- **STATED GOAL**
Scan the listing below and copy every line holding "More".

- **INPUT MATERIAL**
-- start --

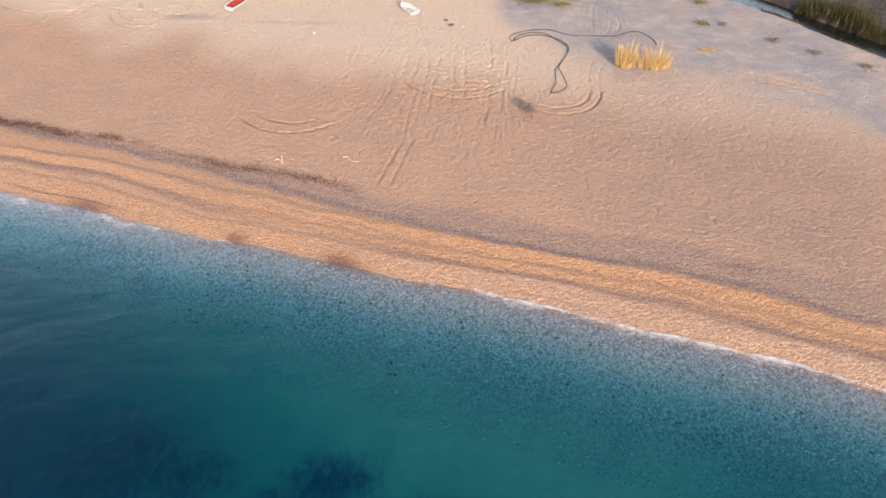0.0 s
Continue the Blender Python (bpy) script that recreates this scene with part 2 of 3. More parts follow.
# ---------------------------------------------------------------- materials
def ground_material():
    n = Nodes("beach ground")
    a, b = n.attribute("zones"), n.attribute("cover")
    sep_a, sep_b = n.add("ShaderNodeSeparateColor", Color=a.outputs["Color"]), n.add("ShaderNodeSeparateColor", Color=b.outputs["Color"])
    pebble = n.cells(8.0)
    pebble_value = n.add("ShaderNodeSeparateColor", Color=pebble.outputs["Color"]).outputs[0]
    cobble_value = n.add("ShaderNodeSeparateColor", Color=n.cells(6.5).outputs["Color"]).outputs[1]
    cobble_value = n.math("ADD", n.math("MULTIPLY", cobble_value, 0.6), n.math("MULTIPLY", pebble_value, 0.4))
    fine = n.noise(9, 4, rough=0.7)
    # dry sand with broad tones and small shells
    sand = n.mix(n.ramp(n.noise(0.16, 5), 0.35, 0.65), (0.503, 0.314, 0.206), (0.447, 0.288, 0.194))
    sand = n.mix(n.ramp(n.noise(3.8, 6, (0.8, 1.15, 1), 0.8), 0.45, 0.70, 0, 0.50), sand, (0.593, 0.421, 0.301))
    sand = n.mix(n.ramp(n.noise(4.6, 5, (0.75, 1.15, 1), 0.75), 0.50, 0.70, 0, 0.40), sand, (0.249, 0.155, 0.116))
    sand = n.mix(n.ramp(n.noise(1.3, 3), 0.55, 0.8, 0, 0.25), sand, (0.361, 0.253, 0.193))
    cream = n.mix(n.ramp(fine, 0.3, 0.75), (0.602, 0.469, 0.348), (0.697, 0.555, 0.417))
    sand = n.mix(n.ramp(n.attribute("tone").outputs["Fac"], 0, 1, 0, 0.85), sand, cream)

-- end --
-- start --

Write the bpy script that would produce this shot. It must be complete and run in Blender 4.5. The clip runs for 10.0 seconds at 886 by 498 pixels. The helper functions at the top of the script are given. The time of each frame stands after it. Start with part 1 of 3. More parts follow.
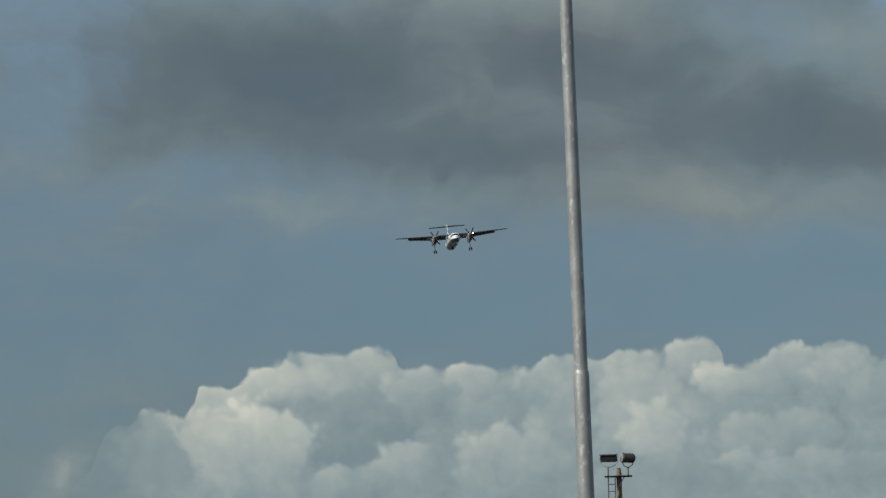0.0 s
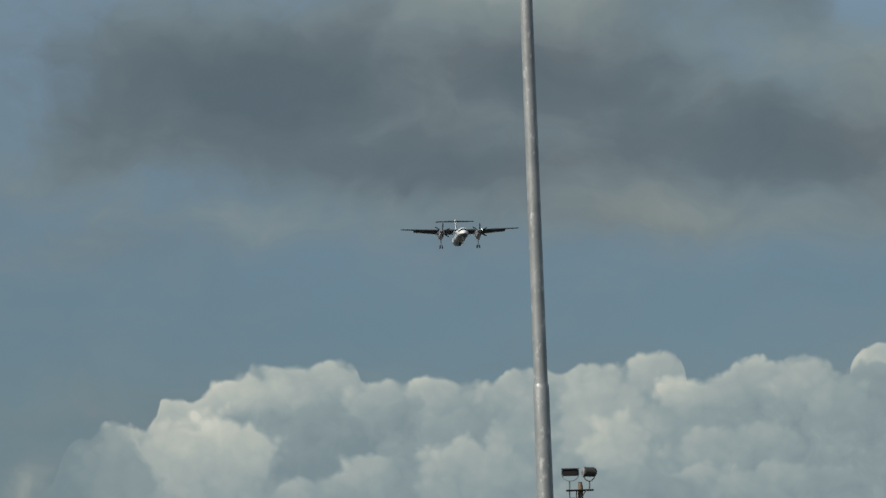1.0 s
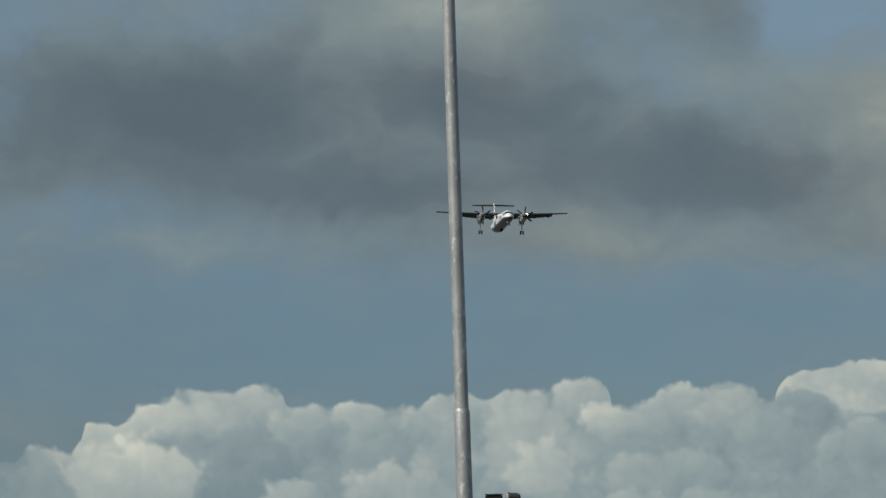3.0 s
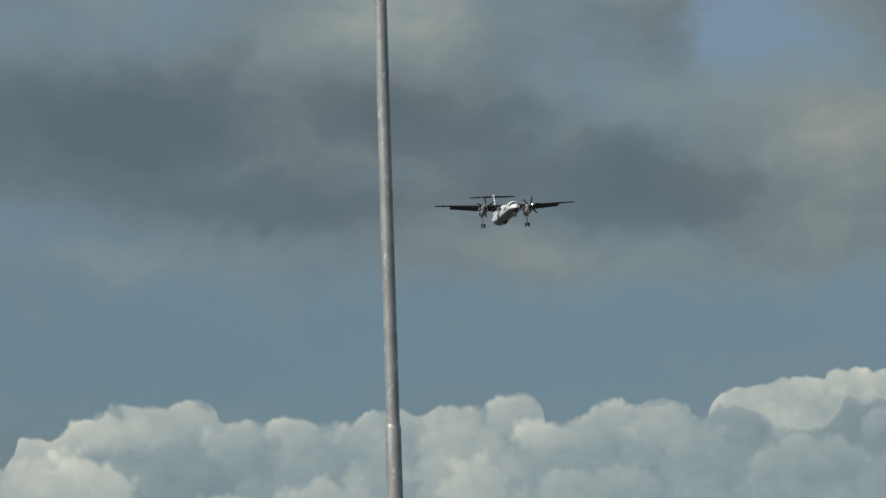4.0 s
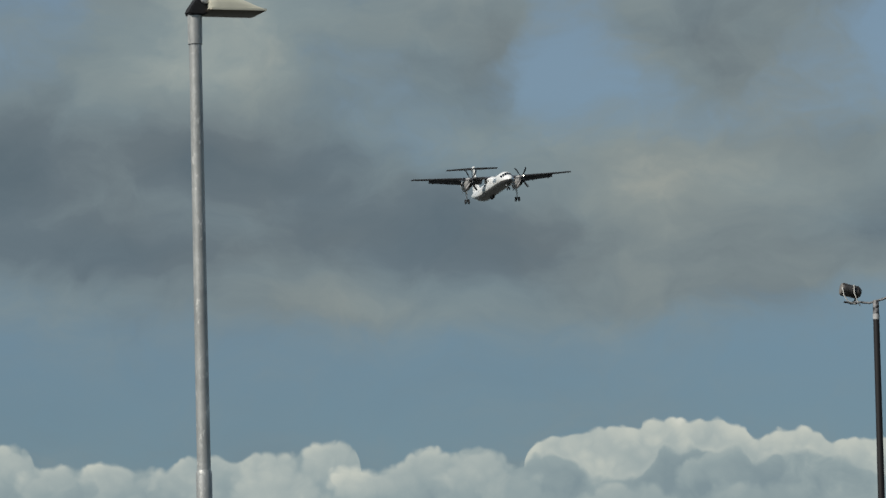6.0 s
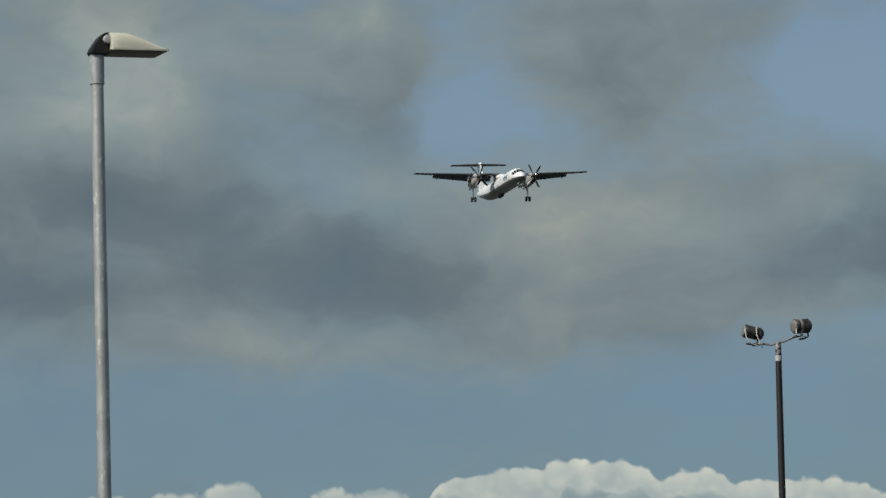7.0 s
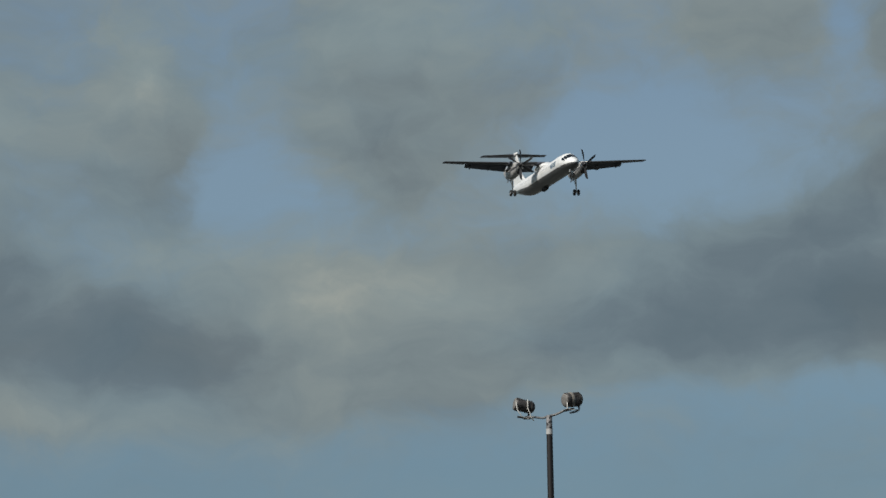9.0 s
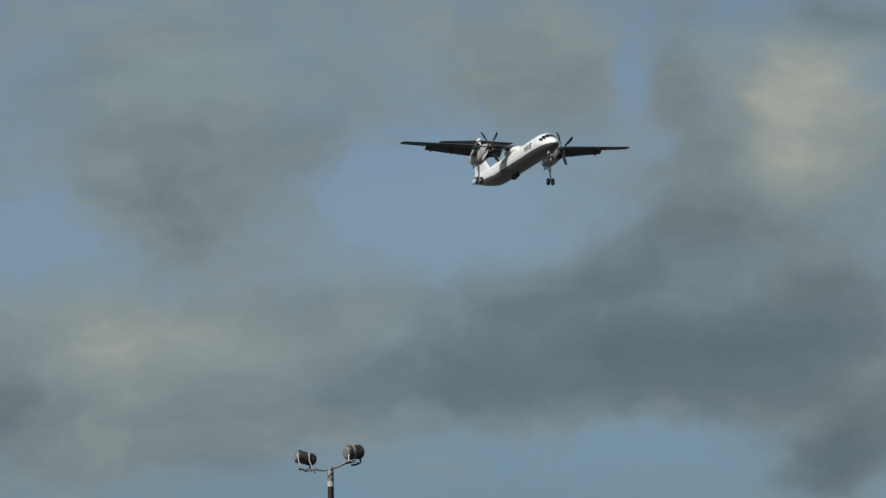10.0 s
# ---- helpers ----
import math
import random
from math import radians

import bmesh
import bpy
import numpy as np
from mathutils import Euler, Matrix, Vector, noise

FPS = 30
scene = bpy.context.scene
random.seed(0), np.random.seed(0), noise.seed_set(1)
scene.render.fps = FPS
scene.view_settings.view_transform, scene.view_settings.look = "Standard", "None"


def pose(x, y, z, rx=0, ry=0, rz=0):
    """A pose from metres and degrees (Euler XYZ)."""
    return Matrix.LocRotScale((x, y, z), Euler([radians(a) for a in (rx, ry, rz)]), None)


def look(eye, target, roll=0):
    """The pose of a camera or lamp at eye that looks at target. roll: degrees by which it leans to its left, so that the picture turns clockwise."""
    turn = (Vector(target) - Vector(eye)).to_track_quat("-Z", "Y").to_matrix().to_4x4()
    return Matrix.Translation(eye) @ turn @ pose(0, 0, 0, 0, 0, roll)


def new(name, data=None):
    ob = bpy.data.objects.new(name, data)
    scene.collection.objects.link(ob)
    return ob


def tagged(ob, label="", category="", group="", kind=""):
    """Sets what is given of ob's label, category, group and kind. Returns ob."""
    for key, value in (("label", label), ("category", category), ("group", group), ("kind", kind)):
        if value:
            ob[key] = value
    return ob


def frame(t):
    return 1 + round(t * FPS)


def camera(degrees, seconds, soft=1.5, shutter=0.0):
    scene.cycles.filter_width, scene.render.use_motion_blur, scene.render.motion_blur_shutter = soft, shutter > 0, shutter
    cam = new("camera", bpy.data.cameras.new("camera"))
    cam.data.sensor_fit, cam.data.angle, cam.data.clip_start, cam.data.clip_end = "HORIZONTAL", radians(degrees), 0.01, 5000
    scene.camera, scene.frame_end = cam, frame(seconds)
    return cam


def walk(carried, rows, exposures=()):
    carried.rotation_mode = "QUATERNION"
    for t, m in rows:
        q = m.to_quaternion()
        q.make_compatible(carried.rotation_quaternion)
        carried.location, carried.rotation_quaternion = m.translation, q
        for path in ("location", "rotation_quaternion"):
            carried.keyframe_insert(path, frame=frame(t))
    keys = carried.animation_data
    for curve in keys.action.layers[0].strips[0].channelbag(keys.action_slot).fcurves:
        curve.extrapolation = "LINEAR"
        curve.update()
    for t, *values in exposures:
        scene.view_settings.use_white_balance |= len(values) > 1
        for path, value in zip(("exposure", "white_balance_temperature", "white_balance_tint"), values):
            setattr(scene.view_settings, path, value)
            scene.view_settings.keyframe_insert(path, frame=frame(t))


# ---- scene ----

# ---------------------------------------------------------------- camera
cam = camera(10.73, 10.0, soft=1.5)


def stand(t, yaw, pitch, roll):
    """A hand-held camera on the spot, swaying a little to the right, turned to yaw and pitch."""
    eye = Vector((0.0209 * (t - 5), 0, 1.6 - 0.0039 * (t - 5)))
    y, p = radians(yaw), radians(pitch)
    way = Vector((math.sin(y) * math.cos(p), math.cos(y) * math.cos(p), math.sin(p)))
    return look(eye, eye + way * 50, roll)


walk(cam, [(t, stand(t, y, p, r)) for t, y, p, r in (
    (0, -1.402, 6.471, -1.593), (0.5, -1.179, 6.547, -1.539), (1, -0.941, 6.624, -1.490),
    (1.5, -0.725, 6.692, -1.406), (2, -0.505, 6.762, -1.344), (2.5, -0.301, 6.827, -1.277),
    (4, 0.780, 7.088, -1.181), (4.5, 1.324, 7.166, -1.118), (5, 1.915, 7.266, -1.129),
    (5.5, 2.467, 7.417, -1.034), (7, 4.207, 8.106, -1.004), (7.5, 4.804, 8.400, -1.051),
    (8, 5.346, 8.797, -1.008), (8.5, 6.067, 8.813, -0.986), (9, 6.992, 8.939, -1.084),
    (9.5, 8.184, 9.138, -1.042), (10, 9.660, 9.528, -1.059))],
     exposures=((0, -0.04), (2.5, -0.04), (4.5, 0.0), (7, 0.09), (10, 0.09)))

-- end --

- **RESULT FOR THIS EXERCISE**
Continue the Blender Python (bpy) script that recreates this scene with part 2 of 3. More parts follow.
Write the bpy script that would produce this shot. It must be complete and run in Blender 4.5. The clip runs for 10.0 seconds at 886 by 498 pixels. The helper functions at the top of the script are given. The time of each frame stands after it. Start with part 1 of 3. More parts follow.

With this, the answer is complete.